Defiance
Daniel Craig, Liev Schreiber, and Alexa Davalos star in a film written by Clayton Frohman and Edward Zwick, based on the book by Nechama Tec, and directed by Zwick.
Although one wishes it were a better and more artful movie, a movie less bogged down in Hollywood cliches, Defiance is an important film in its exposing of revelations long hidden under rocks in the history we thought we knew. Director Edward (Glory, Blood Diamond) Zwick’s film tells the tale of the Jewish Bielski brothers, accidental heroes who hunkered down and railed against a potentially gruesome fate. During the particularly brutal incursion of the Nazis into Byelorussia in 1941, the brothers (played here by Daniel Craig and Liev Schreiber) found themselves in charge of a growing and nomadic group of Jews hiding out in the forest and fighting the Germans with cunning and unflinching vigor. So much for the notion, supported by many Holocaust films, of WWII-era Jewry being oppressed and defenseless. “Jews don’t know how to drink, and Jews don’t know how to fight,” a character in the forest settlement says at one point, citing a stereotype. But both occur with regularity in this true story.

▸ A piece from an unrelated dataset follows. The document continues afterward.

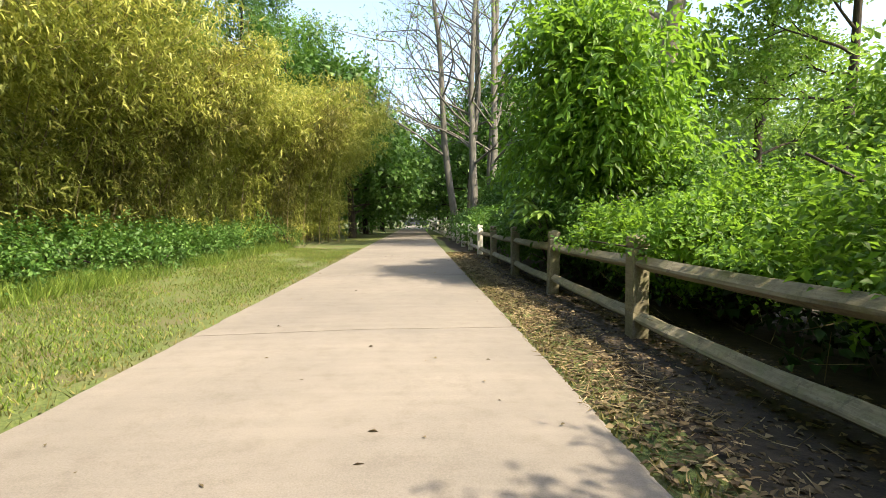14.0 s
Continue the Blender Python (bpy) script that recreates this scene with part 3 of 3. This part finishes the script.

In the grand sweep of Nazi terror, the Russian chapter during WWII has only occasionally been retold on the big screen, ranging from the graphic and uniquely harrowing boy’s-eye view of Elem Klimov’s Come and See, and the more literary and darkly comic roundabout of Everything Is Illuminated (directed, incidentally, by Schreiber). Craig may be best known now as the New 007, but he’s a fine actor beyond the Bond brawn, as he shows in this role, as the quiet, firm-jawed reckoning force, assuming his expanding responsibility for protecting and somehow feeding a mobile village of displaced Jews. Along the way, the forest encampment becomes a metaphor for nomadic peoples and a microcosm of a society in which power struggles occur and human frailties and frictions prevail. Still, as he says, “Our revenge is to live.” And they did, against some ominous odds. The inspiring story itself propels this film even when its dramatic pulse sags, pulled down by show-biz formula.